*What you will do:*
Copy the material that follows word for word and omit its pictures.

*Source material:*
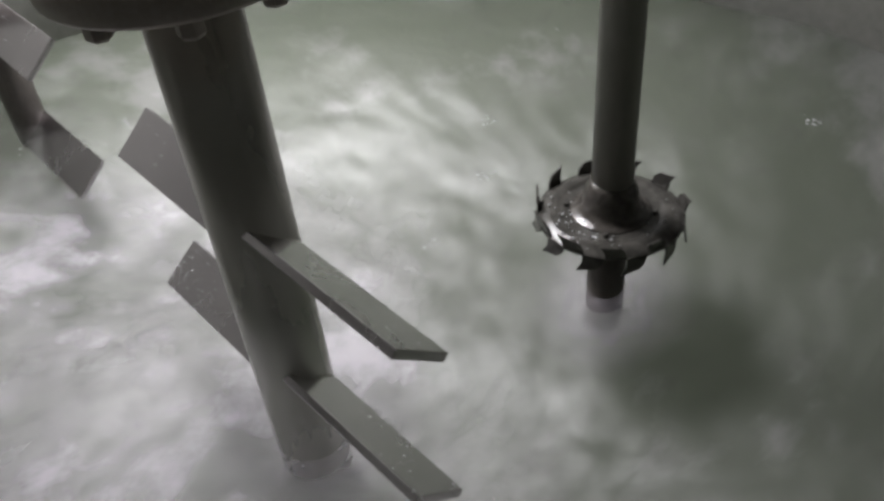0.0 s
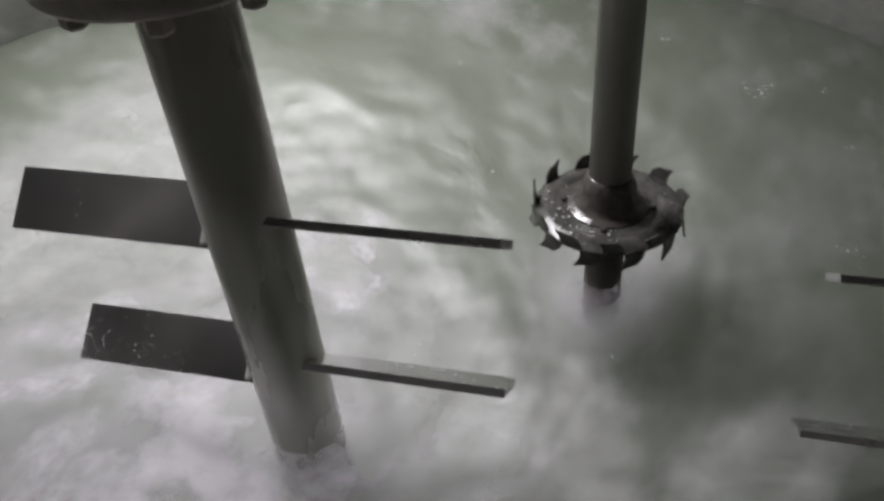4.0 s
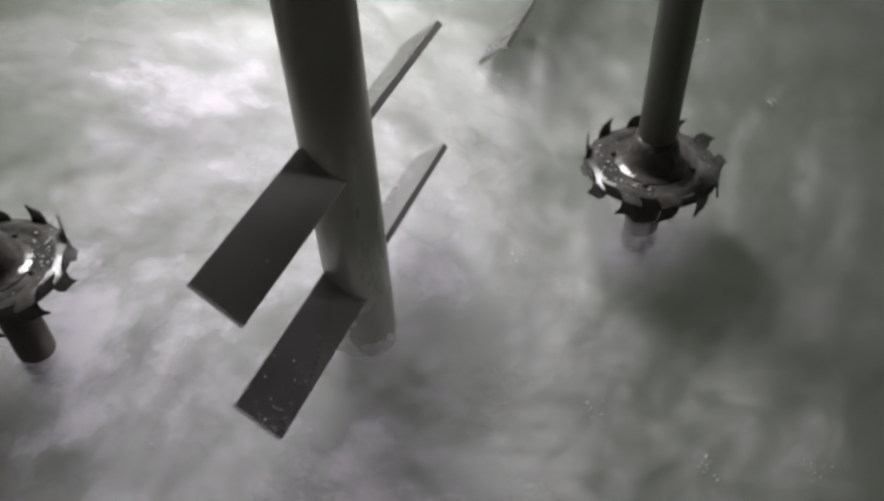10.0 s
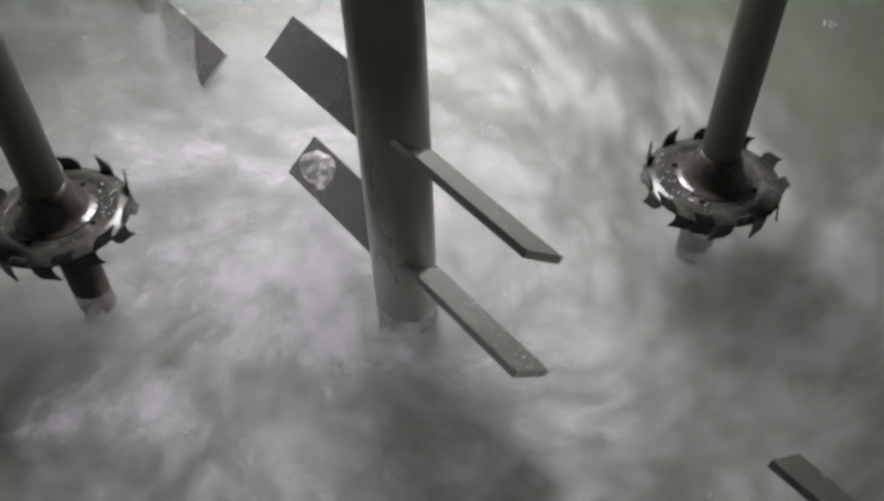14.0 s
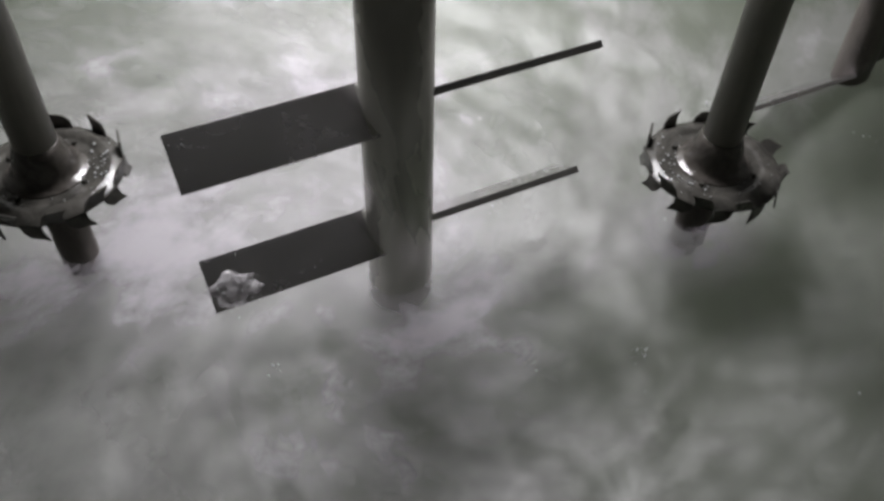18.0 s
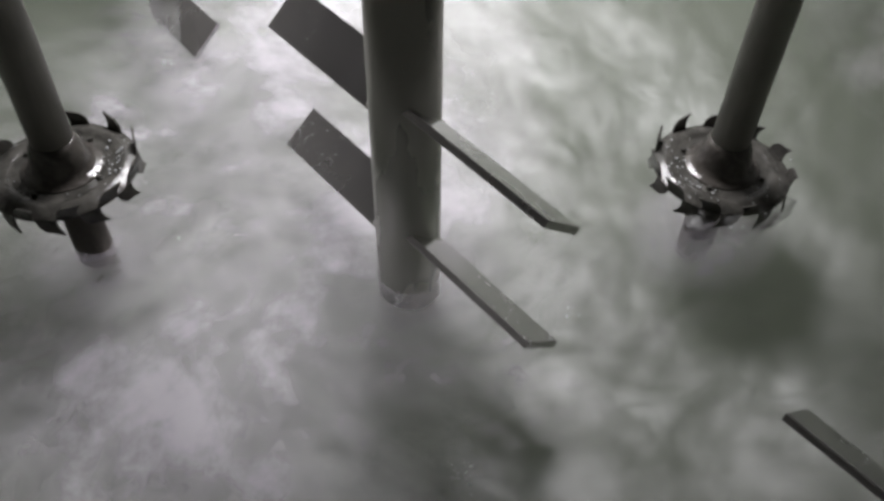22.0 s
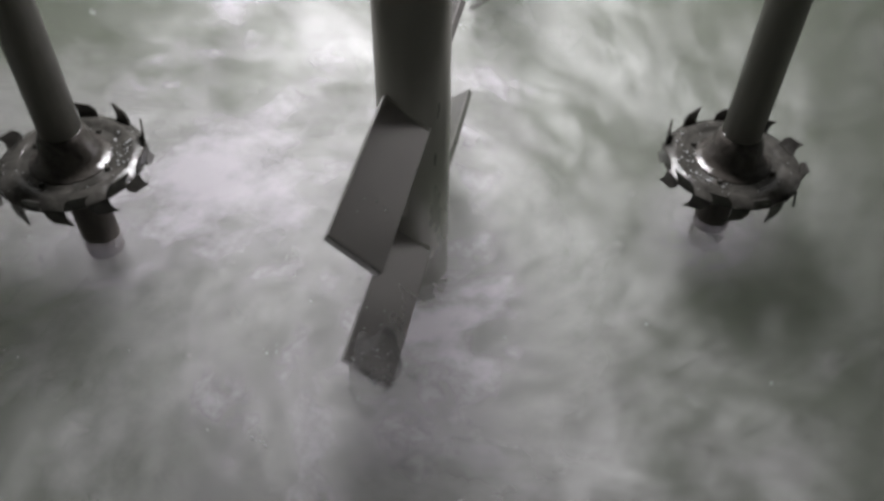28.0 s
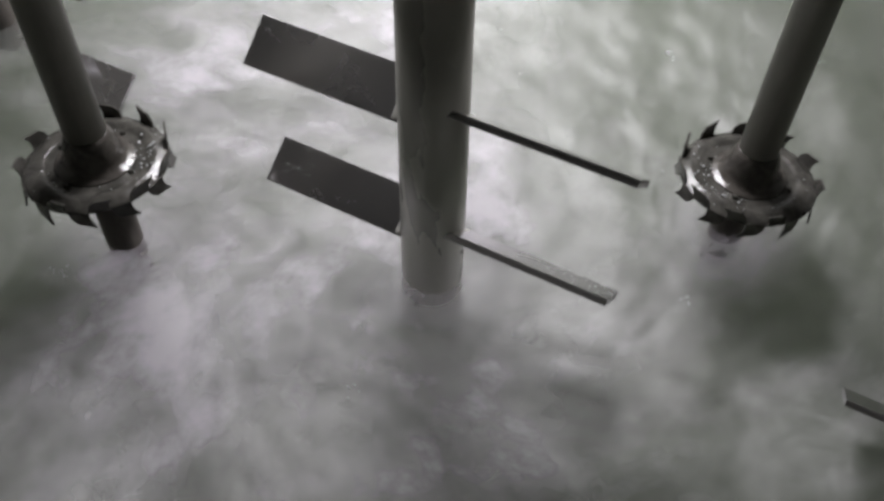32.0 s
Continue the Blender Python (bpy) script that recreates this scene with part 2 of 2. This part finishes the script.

*Answer for the task:*
0.0 s
4.0 s
10.0 s
14.0 s
18.0 s
22.0 s
28.0 s
32.0 s
Continue the Blender Python (bpy) script that recreates this scene with part 2 of 2. This part finishes the script.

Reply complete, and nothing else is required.